Urban spelunking: Scaling City Hall tower
With all due respect to Santiago Calatrava and the Milwaukee Art Museum, homegrown architect Henry Koch created what has long been the symbol of Milwaukee, our towering City Hall.
In addition to making a major architectural statement to the world when it was built in the 1890s – it was among the world's tallest buildings upon its birth – it has since remained a testament to our German heritage.
In fact, its Flemish Renaissance Revival style recalls the great rathaus in Hamburg, with a bit of Romanesque flair added by Koch, who often worked in that milieu.
Soon, if Paul Jakubovich of the city's historic preservation office gets his way, the City Hall will house a museum celebrating, well, itself.
Jakubovich has a plan and is working to raise private funds to make the museum, which would be located in the building's lower level, a reality. In the meantime, there is a panel in the lobby with some historic photographs.
"If I can get the funds raised, and ... we think we can get the money fairly quickly, and then we open in the spring of next year," says Jakubovich. "We've already discovered that there is a marble mosaic floor that was down there that no one knew was there and covered up for probably 70-80 years. We had all of that taken up and it's been restored and the next phase will be constructing walls and ceilings. There will be a small movie theater in there. Our channel 25 cable station across the street is going to be doing some videos for us, which will be really nice.
"When you come to City Hall, you'll be able to get lots of information. We have a visitors bureau as you know, but City Hall is kind of this big prominent building that everybody knows. They see it, but many haven't been into it, and I think that this is a way of making this more of a destination, as opposed to a place where you only go to pay your taxes."
Jakubovich says the museum won't be a dry look at an admittedly tall pile of bricks and mortar. The goal is to make it much more engaging, drawing in the role the building has played in the history of the city.
"The stories that we're going to tell in our museum are not only about the architecture of the building, but also of the people who built it, the government, and significant events that took place here."

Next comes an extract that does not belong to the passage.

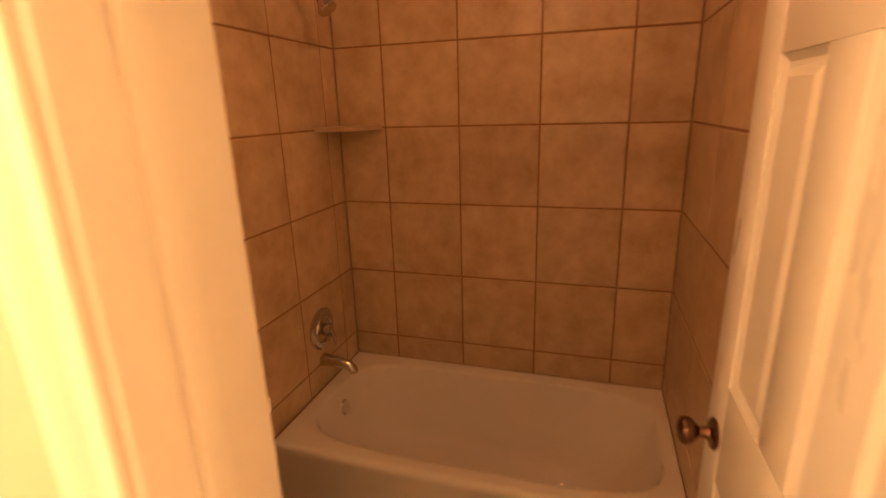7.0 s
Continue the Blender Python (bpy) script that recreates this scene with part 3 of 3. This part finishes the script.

Did you know that for more than a century tourists have climbed the tower (which reaches the height of a 34-story building) to get a look out across the city from the observation deck? Did you know that up at the next level, couples have exchanged wedding vows next to the giant bell?
It took very little coaxing to get Jakubovich to lead us up on a tour of the City Hall tower, which is a dizzying array of ladders once you exit the elevator on the top floor of the building, just above the skylight that illuminates the soaring atrium in the main building.
Entering into the tower from that level, there's an ornate iron staircase that ascends up into darkness, though its lower section is in the middle of a big bright cube of a space that is the interior of the tower. Here you can see the brickwork, including the brick relieving arches that allow such a tower to stand by relieving – hence the name – the downward force that would love to explode the walls outward.
Also on this level is a fairly large apartment with great views south down Water Street, east to the lake and west, out over The Pabst Theater.
"This was for a caretaker," Jakubovich says of the apartment, "and they ultimately had a kid up here and I guess he became an engineer with the Department of Public Works when he grew up. I'm not sure if he's still alive or not, he'd have to be about 90 years old."
Right outside the apartment door is the staircase, which appears to ascend to nothingness. As I mentally cue up Jimmy Page's intro to "Stairway to Heaven," Jakubovich says, "You'll notice that this staircase is actually pretty ornamental, and the reason for that is that this was the route the tourists would take to go to the observation platform, which is that next level above us.
"Many thousands of tourists probably a month back then, about 110 years ago, would've gone up this staircase. Substantially fewer than that now, but we're kind of looking at changing that, too."
Jakubovich says that public tours are still conducted to the observation deck and some folks even climb the spiral staircase to see the bell.
From the observation deck level, the view is nice, and you can see much of the detail work that has been in the news in recent years as City Hall has undergone massive renovation and restoration work. Despite the fact that these spaces would have been way too high to be seen well back when Koch designed the building, the craftsmanship and attention to detail is amazing.
Looking out to the north you can see the roof of the main building and it's amazing how miniscule City Hall's footprint appears to be from this vantage point.